After taking the image, transfer the file to your host machine, load it into Python, and plot the red channel. You’ll notice that the raw red channel is sparse (i.e., 75% of the pixels are black). This is because of the Bayer array which splits the channels into red, green, and blue pixels.

Before performing your analysis, write Python code to process the raw Bayer data from the red channel and remove the zero entries as shown in the figure below.

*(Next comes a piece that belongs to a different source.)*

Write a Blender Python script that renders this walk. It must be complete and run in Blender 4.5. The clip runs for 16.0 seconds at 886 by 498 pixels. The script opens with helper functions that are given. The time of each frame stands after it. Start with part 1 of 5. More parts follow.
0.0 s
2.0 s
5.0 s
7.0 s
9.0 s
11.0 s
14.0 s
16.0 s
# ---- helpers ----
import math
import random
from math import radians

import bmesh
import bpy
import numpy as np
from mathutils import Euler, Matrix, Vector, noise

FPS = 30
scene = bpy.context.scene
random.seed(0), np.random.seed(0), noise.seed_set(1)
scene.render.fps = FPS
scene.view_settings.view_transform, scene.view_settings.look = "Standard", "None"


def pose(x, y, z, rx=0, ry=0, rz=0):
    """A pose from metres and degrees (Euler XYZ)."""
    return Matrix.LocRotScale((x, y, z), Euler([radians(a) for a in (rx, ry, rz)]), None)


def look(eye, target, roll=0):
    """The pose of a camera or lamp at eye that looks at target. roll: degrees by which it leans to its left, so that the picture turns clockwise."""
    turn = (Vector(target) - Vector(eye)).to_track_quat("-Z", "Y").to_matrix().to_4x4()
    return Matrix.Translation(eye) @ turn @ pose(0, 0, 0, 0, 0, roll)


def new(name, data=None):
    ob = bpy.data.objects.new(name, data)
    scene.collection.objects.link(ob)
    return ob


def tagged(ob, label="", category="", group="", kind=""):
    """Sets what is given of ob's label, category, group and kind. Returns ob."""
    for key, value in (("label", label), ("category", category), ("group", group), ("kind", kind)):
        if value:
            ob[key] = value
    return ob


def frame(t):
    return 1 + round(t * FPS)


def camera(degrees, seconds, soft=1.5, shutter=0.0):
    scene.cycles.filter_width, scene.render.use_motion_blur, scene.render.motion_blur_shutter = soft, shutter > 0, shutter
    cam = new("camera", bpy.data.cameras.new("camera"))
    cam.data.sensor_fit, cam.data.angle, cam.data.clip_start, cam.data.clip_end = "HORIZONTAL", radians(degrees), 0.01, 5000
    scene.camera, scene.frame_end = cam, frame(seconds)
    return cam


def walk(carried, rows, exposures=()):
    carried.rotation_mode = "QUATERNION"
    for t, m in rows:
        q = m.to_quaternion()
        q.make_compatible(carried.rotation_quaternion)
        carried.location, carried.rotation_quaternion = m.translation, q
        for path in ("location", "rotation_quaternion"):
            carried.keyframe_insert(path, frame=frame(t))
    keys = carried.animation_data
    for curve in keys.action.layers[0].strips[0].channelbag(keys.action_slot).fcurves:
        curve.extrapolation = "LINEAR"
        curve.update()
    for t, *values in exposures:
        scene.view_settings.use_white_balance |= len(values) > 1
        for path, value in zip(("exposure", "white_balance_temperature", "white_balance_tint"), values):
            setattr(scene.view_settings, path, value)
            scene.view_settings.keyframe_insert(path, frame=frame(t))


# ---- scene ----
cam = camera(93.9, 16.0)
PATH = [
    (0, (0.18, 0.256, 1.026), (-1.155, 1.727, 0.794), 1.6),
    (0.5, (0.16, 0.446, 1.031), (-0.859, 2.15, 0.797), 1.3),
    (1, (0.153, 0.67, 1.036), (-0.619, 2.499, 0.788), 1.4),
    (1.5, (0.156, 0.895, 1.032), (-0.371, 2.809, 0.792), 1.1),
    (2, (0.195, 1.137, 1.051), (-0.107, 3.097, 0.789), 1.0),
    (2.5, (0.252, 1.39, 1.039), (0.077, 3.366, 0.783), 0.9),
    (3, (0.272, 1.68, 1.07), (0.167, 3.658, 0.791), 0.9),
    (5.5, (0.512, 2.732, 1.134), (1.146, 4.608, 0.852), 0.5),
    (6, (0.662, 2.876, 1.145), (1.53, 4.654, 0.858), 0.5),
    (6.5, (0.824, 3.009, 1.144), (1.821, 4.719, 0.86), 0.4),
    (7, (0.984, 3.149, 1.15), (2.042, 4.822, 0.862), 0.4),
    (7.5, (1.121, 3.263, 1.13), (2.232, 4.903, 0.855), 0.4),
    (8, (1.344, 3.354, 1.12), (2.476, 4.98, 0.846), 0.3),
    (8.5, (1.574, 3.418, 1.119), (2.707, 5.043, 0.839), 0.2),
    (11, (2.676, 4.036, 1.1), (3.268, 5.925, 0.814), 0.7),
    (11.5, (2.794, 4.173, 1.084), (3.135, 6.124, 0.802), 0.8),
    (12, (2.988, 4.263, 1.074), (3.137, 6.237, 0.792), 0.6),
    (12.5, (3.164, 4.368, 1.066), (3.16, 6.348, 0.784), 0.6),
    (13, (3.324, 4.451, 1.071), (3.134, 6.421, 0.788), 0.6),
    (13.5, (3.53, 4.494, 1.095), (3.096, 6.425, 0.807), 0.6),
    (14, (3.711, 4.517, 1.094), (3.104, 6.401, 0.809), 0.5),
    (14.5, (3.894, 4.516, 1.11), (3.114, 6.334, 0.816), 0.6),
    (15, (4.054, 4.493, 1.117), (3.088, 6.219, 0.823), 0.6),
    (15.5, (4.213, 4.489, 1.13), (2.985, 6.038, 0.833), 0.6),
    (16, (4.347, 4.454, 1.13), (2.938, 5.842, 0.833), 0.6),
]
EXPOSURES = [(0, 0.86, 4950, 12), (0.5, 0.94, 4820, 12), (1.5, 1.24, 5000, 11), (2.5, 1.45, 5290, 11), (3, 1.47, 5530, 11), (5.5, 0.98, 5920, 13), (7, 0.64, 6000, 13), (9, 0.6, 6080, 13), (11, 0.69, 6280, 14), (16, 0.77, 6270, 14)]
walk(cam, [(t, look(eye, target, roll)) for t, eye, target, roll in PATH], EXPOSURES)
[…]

Figure 6: Bayer color filter array single channel selection

Using the processed image of the red channel, answer the questions below:

What is the effective pixel pitch of the red channel images on the camera sensor plane (i.e., what is the distance between adjacent red pixels?)?
What is the effective pixel pitch of the red channel images on the object plane?
What is the sampling frequency of your image sensor at the sample plane in cycles per millimeter (i.e., the inverse of the pixel pitch at the object plane).
Given the minimum detectable feature size \(d\) for this microscope from the Abbé resolution equation earlier, what spatial frequency does this correspond to?
Does your camera sensor satisfy the Shannon-Nyquist sampling theorem requirement that the sampling frequency must be twice the maximum spatial frequency in the sample field?
What is the minimum resolvable feature in the image? To determine this, create a zoomed-in image of a region of interest of the USAF target where you can start to see the bars blur together. The size of the smallest bar separation that you can measure is a good estimate of your system resolution.
Save a copy of your zoomed-in ROI image. Make sure to follow good presentation practices and include a scale bar, a figure title, axis labels, and a colorbar.
Create a 1D plot of the intensity of perpendicular to three bar target: one that is clearly resolved, one that is just barely resolved, and one that is unresolved. See Figure 3 from the paper for an example of the types of plots that we are looking for here.